Consider two Florida appellate decision, Tapia v. State, 676 So. 2d 1059 (Fla. 3d DCA 1996) and Raulerson v. State, 724 So. 2d 641 (Fla. 4th DCA 1999).

In Tapia, Tapia and his co-defendant, Cook, both appealed from adverse evidentiary rulings in their joint trial. The Third District Court of Appeal per curiam affirmed Tapia’s conviction—which was the first to reach the court—but reversed Cook’s conviction. At Cook’s retrial (which Tapia was of course not afforded), he took the stand and gave testimony the exculpated Tapia. Based on that testimony, Tapia then filed a motion for new trial based on newly discovered evidence. The trial court denied that motion, and Tapia again appealed.

On appeal, Tapia alerted the Third District of the “disparate treatment of Tapia and Cook in their direct appeals, notwithstanding the fact that similar issues were raised.” This led the court to request the parties file memoranda discussing the availability of habeas corpus relief based on the “fundamental denial of due process” to Tapia. The court then treated Tapia’s memorandum as a petition for habeas corpus, and granted the writ.

In Raulerson, Mr. and Mrs. Raulerson filed appeals predicated on the identical issue. The Fourth District per curiam affirmed Mr. Raulerson, but later reversed Mrs. Raulerson’s conviction. Here’s what the court wrote:

Although this court has procedures in place to make sure that codefendants in criminal cases raising identical issues are treated consistently, our system did not work in this case because of human error in this court. As a result, one panel of this court affirmed Mr. Raulerson's conviction without opinion. 

How did the court resolve the conflict? It treated Mr. Raulerson’s “motion to recall the mandate” as a petition for habeas corpus. (The court held that it lacked authority to withdraw the mandate because the mandate had issued in a prior term of the court). It then granted the writ and reversed the conviction.

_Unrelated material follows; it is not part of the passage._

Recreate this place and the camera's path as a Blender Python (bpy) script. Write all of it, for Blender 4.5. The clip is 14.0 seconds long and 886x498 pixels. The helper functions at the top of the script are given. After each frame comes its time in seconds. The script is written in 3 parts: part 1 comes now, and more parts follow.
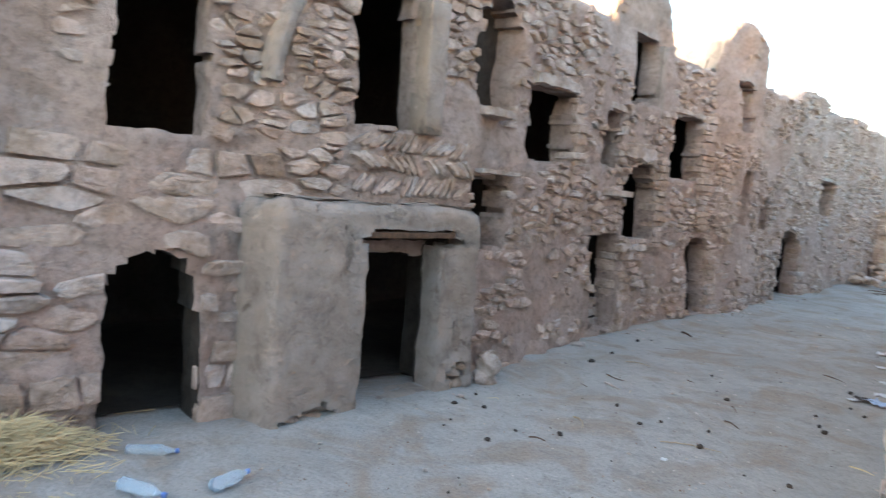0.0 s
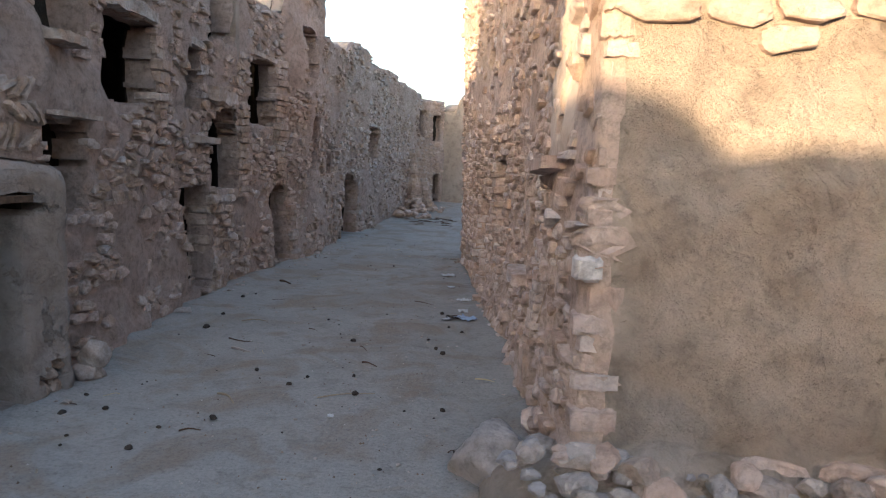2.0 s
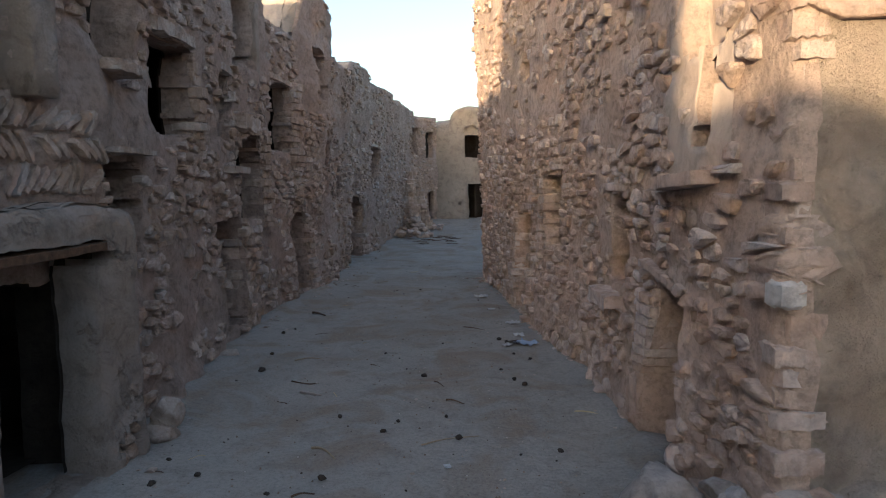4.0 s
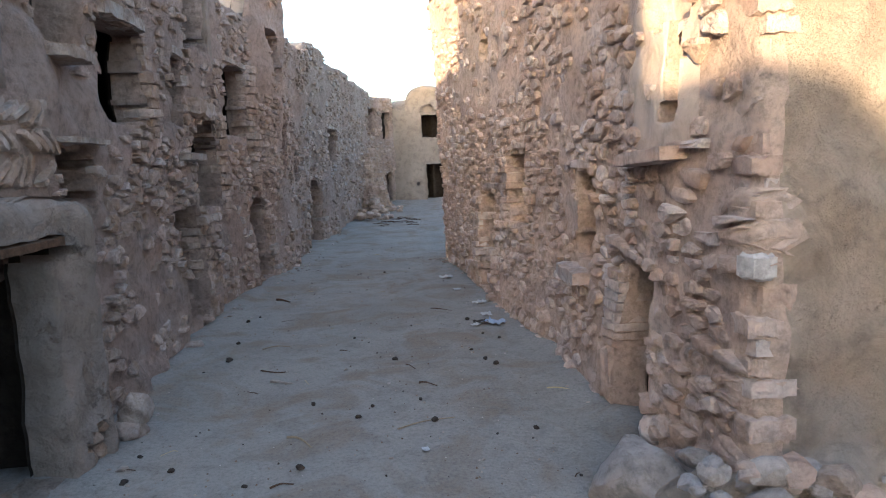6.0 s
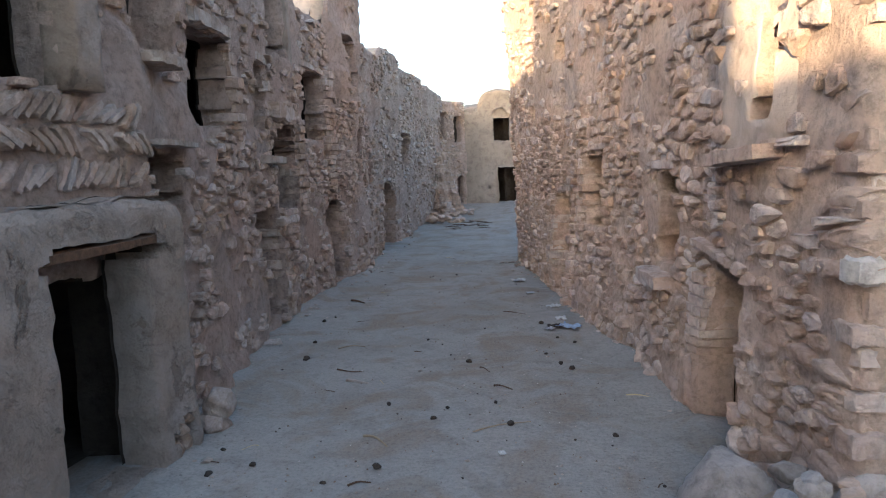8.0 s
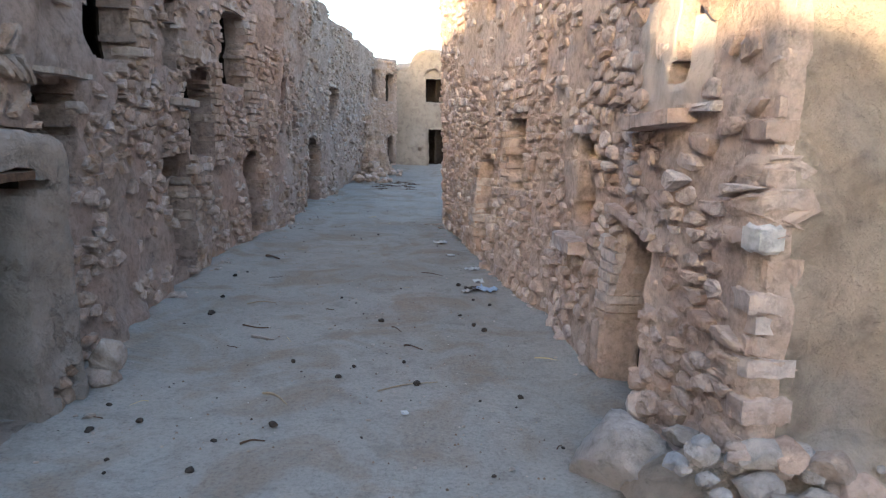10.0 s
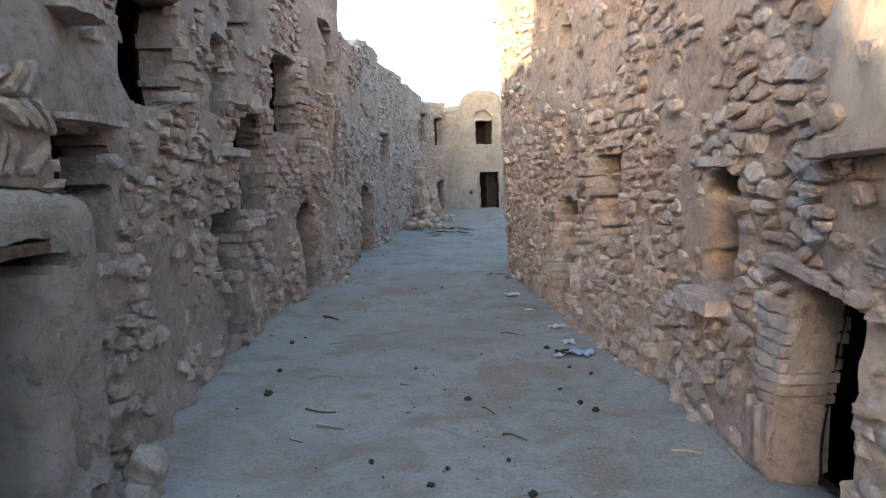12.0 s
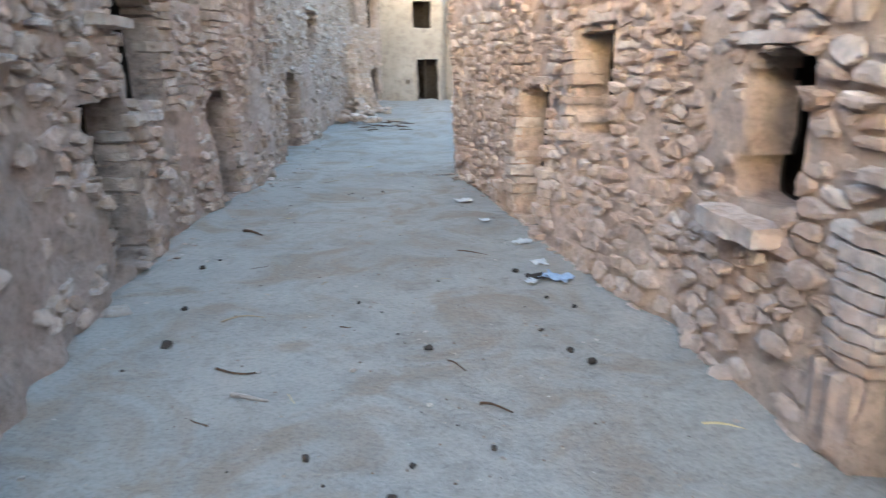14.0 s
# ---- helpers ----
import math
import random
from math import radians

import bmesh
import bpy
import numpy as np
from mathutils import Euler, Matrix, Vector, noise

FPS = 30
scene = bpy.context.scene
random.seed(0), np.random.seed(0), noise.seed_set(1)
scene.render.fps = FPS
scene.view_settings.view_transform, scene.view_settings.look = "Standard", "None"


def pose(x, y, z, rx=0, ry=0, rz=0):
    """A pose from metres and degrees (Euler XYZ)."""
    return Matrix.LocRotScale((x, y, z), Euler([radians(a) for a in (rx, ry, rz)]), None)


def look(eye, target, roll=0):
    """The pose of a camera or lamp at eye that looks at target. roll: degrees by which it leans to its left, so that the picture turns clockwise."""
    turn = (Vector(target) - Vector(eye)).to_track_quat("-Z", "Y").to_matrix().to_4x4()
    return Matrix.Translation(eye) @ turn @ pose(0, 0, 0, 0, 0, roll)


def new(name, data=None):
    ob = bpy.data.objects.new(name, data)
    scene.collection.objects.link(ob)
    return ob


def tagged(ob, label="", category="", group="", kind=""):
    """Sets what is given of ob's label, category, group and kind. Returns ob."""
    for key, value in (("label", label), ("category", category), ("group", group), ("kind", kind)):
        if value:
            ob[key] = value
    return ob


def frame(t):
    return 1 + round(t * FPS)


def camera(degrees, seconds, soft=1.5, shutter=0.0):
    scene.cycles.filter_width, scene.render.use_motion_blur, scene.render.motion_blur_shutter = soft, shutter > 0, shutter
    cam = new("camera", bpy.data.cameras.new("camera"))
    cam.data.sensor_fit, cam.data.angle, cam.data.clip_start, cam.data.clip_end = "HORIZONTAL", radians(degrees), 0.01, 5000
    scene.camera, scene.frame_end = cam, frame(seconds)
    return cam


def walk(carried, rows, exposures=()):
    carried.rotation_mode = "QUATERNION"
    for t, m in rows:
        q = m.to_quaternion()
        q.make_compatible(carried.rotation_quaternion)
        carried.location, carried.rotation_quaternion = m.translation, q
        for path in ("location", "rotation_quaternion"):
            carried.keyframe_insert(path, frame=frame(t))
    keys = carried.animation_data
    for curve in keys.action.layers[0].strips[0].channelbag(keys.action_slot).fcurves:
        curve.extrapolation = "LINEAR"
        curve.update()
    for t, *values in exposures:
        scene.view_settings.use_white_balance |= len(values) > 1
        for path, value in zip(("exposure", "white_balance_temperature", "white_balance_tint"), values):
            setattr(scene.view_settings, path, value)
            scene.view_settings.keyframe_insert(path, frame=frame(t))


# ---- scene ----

But while these courts eventually reached the correct result, it is troubling that, in each of these cases, the original appellate decisions were per curiam affirmances (PCAs). It is hard to imagine how a case containing reversible error could ever be affirmed without an opinion. A PCA implies that an appeal was so without merit that no opinion is required to demonstrate why the appellant was wrong. At least when a court affirms with opinion, it recognizes that there are at least colorable arguments presented in the case. When an appellate court eventually reverses its own PCA, it tacitly admits that it dropped the ball the first time around.

The fact that PCAs are being used in cases where written opinions are clearly warranted presents another problem as well. In Florida, a PCA cannot be appealed to the Florida Supreme Court. That means that, generally, the only relief an appellant can seek from a PCA is a rehearing (either in front of the same panel or en banc) or certiorari to the U.S. Supreme Court. In the great bulk of cases, such avenues are fruitless. Cases like Tapia and Raulerson are the rare exception where an appellate—who was entitled to relief in his first direct appeal—gets relief the second time around.